Grand National fever grips the household
Saturday: This morning, the young lad arrived into the kitchen with his cupped hands full of coins. 'I want you to back two horses in the Grand National for me,' he explained, and I worried that he's been spending too much time in my company.
Deciding I wouldn't try to sway his opinion, I opened the newspaper and let him have a read through the field. 'I like him...and him,' he said, pointing to Imperial Commander and Teaforthree. 'Two fine choices,' I told him, and jotted his choices on the list that I would later take with me to the bookies. The younger lad was given a horse too, as he is still too young to make up his own mind on such important matters. And he was saddled with Harry the Viking, for obvious reasons. Then the good woman had her say, opting for Tarquinius and Quiscover Fontaine while I opted for Balthazar King, and Chicago Grey – though I found it difficult to be confident about any of them this year.
At 4.15pm, as we gathered around the television, eyes brightened by deluded hopes of financial gain, I had flashbacks of my late grandmother and how she used to send me to the bookies to place a five-punt bet for her on Grand National Day. And here was I, all these years later with a little tribe of my own, and they getting as excited about the unfolding action as millions of Irish people have done ever since the race was first run in 1839.
Irish people have always had a huge role to play in the race either through breeding, training or riding and of course there is the financial support that their compulsive gambling provides. For me it's one of the best days of the year, even if I haven't collected a bean from it for the past two renewals.

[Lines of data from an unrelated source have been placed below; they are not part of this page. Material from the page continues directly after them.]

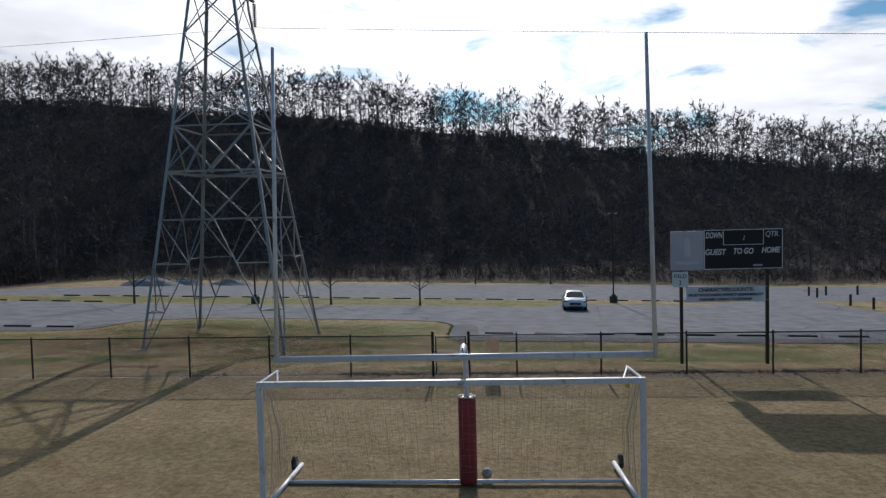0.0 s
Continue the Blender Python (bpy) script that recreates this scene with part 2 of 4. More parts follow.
        bp = n.new("ShaderNodeBump")
        bp.inputs["Strength"].default_value, bp.inputs["Distance"].default_value = 0.9, 0.05
        l.new(grain, bp.inputs["Height"])
        l.new(bp.outputs[0], p.inputs["Normal"])
    else:
        colour = mottled(colour)
        g = n.new("ShaderNodeNewGeometry").outputs["Random Per Island"]
        hs = n.new("ShaderNodeHueSaturation")
        mr = n.new("ShaderNodeMapRange")
        mr.inputs["To Min"].default_value, mr.inputs["To Max"].default_value = 0.65, 1.65
        l.new(g, mr.inputs[0])
        l.new(mr.outputs[0], hs.inputs["Value"])
        l.new(colour, hs.inputs["Color"])
        colour = hs.outputs[0]
    l.new(colour, p.inputs["Base Color"])
    return m


TURF, BLADES = turf("winter_turf"), turf("grass_blades", True)


def asphalt(name, low, high, cracks=True):
    m = material(name, low, high, 1.0, 0, 0.9, 28.0, 1.0, 0.03, detail=12.0, stain=tuple(c * 1.75 for c in low), stain_scale=0.35, stain_at=0.62)
    n, l = m.node_tree.nodes, m.node_tree.links
    p = n["Principled BSDF"]
    p.inputs["Specular IOR Level"].default_value = 0.12
    if cracks:
        tc = n.new("ShaderNodeTexCoord")
        warp = n.new("ShaderNodeTexNoise")
        warp.inputs["Scale"].default_value, warp.inputs["Detail"].default_value = 0.5, 6.0
        l.new(tc.outputs["Object"], warp.inputs["Vector"])
        addv = n.new("ShaderNodeVectorMath")
        addv.operation = "MULTIPLY_ADD"
        addv.inputs[1].default_value = (2.2, 2.2, 0)
        l.new(warp.outputs["Color"], addv.inputs[0])
        l.new(tc.outputs["Object"], addv.inputs[2])
        v = n.new("ShaderNodeTexVoronoi")
        v.feature = "DISTANCE_TO_EDGE"
        v.inputs["Scale"].default_value = 0.075
        l.new(addv.outputs[0], v.inputs["Vector"])
        r = n.new("ShaderNodeValToRGB")
        r.color_ramp.elements[0].position, r.color_ramp.elements[1].position = 0.0012, 0.0035
        r.color_ramp.elements[0].color, r.color_ramp.elements[1].color = (0.5, 0.4, 0.4, 1), (1, 1, 1, 1)
        l.new(v.outputs["Distance"], r.inputs[0])
        mul = n.new("ShaderNodeMixRGB")
        mul.blend_type = "MULTIPLY"
        mul.inputs[0].default_value = 1.0
        was = p.inputs["Base Color"].links[0].from_socket
        l.new(was, mul.inputs[1])
        l.new(r.outputs[0], mul.inputs[2])
        l.new(mul.outputs[0], p.inputs["Base Color"])
    return m


ASPHALT = asphalt("worn_asphalt", (0.14, 0.142, 0.148), (0.30, 0.305, 0.315))
SMOOTH = asphalt("smooth_asphalt", (0.11, 0.11, 0.116), (0.20, 0.20, 0.21), False)


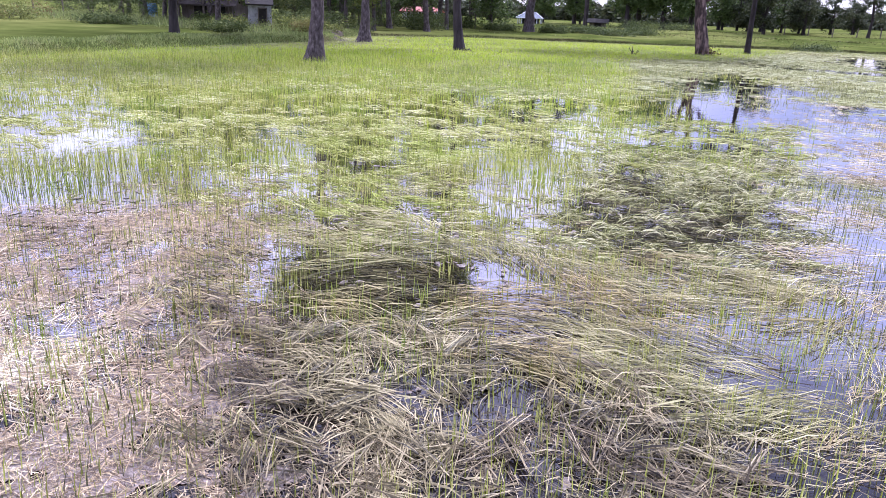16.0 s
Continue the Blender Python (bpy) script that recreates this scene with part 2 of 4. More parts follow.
m_tongue = material("laid_green_grass", [(0.15, (0.06, 0.072, 0.014)), (0.45, (0.19, 0.205, 0.04)), (0.65, (0.36, 0.37, 0.09)), (0.85, (0.58, 0.56, 0.23))], 0.9, 0.55, 0, island=0.8, through_light=0.3, spec=0.15)
m_lush = material("lush_grass", LUSH, 0.4, 0.5, 0, island=0.45, through_light=0.4, place=(GREEN, 0.18, 0.52, 0.7), spec=0.15)
m_bank = material("bank_grass", [(0.25, (0.10, 0.13, 0.032)), (0.5, (0.23, 0.285, 0.068)), (0.75, (0.40, 0.435, 0.14))], 0.5, 0.6, 0, island=0.5, through_light=0.3,
                  place=([(0.25, (0.12, 0.10, 0.04)), (0.6, (0.25, 0.22, 0.10))], 0.4, 0.52, 0.68))
m_bank_dark = material("rank_bank_grass", [(0.25, (0.048, 0.056, 0.016)), (0.5, (0.088, 0.102, 0.028)), (0.75, (0.145, 0.155, 0.047))], 0.5, 0.8, 0, island=0.3, through_light=0.15, spec=0.1,
                       place=([(0.25, (0.06, 0.046, 0.022)), (0.6, (0.11, 0.092, 0.042))], 0.35, 0.5, 0.66))
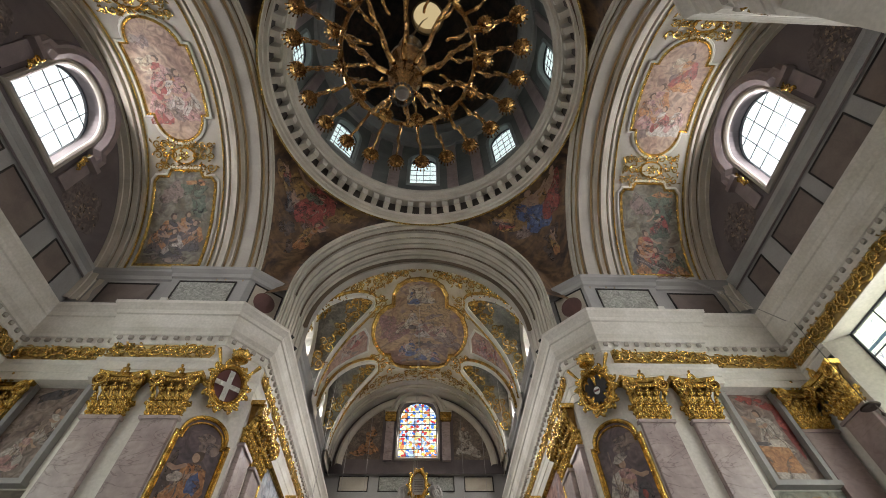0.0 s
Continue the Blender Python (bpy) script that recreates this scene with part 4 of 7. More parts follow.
for s in (1, -1):
    mp = plane_map((s * 11.25, 0, 0), (0, -s, 0), (0, 0, 1))
    h = (-6.0, -3.56) if s > 0 else (3.56, 6.0)
    window(mp, *h, EYE + 12.85, EYE + 14.75, 4, 3, 0.42)
    backdrop(s * 14, s * 14, -2, 11, 11, 24)
    # hood moulding round the lunette window
    t = thing("window_surround", "grey moulded hood and shoulders round the lunette window", "window surround", "lunette window surrounds")
    c = sum(h) / 2
    o = [(h[0] - 0.62, EYE + 14.3), (h[0] - 0.62, EYE + 14.6), (h[0] - 0.42, EYE + 14.75)] + arc(c, EYE + 14.8, 1.62, 1.62, 176, 4, 24) + [(h[1] + 0.42, EYE + 14.75), (h[1] + 0.62, EYE + 14.6), (h[1] + 0.62, EYE + 14.3)]
    part("hood", rim(o, mp, 0.5, 0.34, closed=False), MAUVE, t)
    o = arch_outline(h[0] - 0.1, h[1] + 0.1, EYE + 12.85, EYE + 14.75)
    part("inner_moulding", rim(o, mp, 0.2, 0.12), STONE, t)
    for q in (h[0] - 0.62, h[1] + 0.62):
        part("corbel", box(-0.3, 0.3, -0.32, 0.0, 0.0, 0.2, m=Matrix.Translation(mp(q, EYE + 14.12)) @ Matrix.Rotation(-s * math.pi / 2, 4, "Z")), MAUVE, t)
        part("apron", box(-0.24, 0.24, -0.1, 0.0, -1.25, 0.0, m=Matrix.Translation(mp(q, EYE + 14.12)) @ Matrix.Rotation(-s * math.pi / 2, 4, "Z")), MAUVE, t)
    for q in (h[0] - 0.35, h[1] + 0.35):
        bm = bmesh.new()
        for k in range(6):
            spiral(mp, q + 0.06 * (k % 2), EYE + 14.25 - 0.12 * k, 0.1, 1.2, k, 1, 0.035, 9, 0.2, bm)
        tagged(part("gilded_drop", bm, GOLD, t, "small gilded foliage drop"), kind="stuff")
    GLOOM = fresco("gloomy_grisaille", [(0.07, 0.06, 0.06), (0.12, 0.1, 0.1), (0.2, 0.17, 0.17)], 1.2, seed=s)
    t = thing("lunette_fresco", "dark grisaille fresco of figures beside the window", "fresco", "lunette frescoes")
    for q in (c - 2.95, c + 2.95):
        part("scene", blob(mp, q, EYE + 13.3, 0.8, 0.85, 3, 0.012, 0.2), GLOOM, t)
        painted_folds(t, mp, q, EYE + 13.2, 1.5, 1.6, int(q * 10), 26, 0.03)
        for k in range(4):
            part("painted_drapery", blob(mp, q + 0.3 * math.sin(k * 2.1), EYE + 12.9 + 0.28 * k, 0.25, 0.3, k, 0.016 + 0.003 * k, 0.4), GLOOM, t)
    # lower window
    mp = plane_map((s * WX, 0, 0), (0, -s, 0), (0, 0, 1))
    h = (-8.45, -2.2) if s > 0 else (2.2, 8.45)
    bm = bmesh.new()
    ou = [(h[0], 4.2), (h[0], 10.06), (h[1], 10.06), (h[1], 4.2)]
    iu = [(h[0] + 0.42, 4.6), (h[0] + 0.42, 10.02), (h[1] - 0.42, 10.02), (h[1] - 0.42, 4.6)]
    for i in range(4):
        j = (i + 1) % 4
        bm.faces.new([bm.verts.new(mp(*p, w)) for p, w in ((ou[i], -0.01), (ou[j], -0.01), (iu[j], -0.56), (iu[i], -0.56))])
    obj("window_reveal", bm, PLASTER, label="cream plastered splayed reveal of a large window", category="reveal", kind="structure")
    window(mp, h[0] + 0.42, h[1] - 0.42, 4.6, 10.02, 6, 7, 0.56, False, PANE, BORDERGLASS, "tall rectangular window with a stained glass border")
    backdrop(s * 14, s * 14, -2, 11, 2, 10.9)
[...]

As it turned out the young lad was the only one who collected this year, as Teaforthree finished third to 66/1 'shock' winner Auroras Encore. For the rest of us it's back to the drawing board, and we promised each other that next year we'll stay away from any horse that has decent recent form in the build-up to Aintree – surely a kiss of death. Then again they do say form is temporary, while class is permanent, and Auroras Encore showed plenty of class today. Next year, I'm going at it with a blindfold.
Sunday: It has been a week of lists. Shopping lists; DIYD (last D is for Don't) lists; lists of things to do about the house before the good woman catches up with me, and lists of horses that may or may not perform at Aintree. However, the two most memorable lists to surface over the past week were issued by the BBC, and the Times Educational Supplement respectively. One focused on popular music choices and the other concentrated on favourite books. BBC Radio 2 was the first to deliver, with their listeners' favourite 100 albums of all-time, as chosen from a list of the 100 most played albums on the station.
Public decisions rarely fail to prompt scoffing, and with Coldplay's A Rush of Blood to the Head voted into the number one slot, the members of the 'credible-music-loving jury' were up in arms. Keane's Hope and Fears was in second position, while Duran Duran's Rio came in third; music die-hards and critics the world over would have tumbled from their bar stools at the omission of The Beatles/Floyd/Rolling Stones/Bob Dylan/Simon & Garfunkel etc from the top three.
On the second list, 500 teachers were asked to name their favourite book of all-time, with Jane Austen's Pride and Prejudice coming out on top. However, To Kill A Mocking Bird, by Harper Lee, was the runner-up. If I was to advise anyone to check out a classic that they have not got round to reading, then this is it (or anything by Jilly Cooper).
If you would like to read both lists in full then Google BBC Radio 2's all time favourite albums and BBC News Pride and Prejudice, and enjoy the debate that will ensue both inside and outside your head.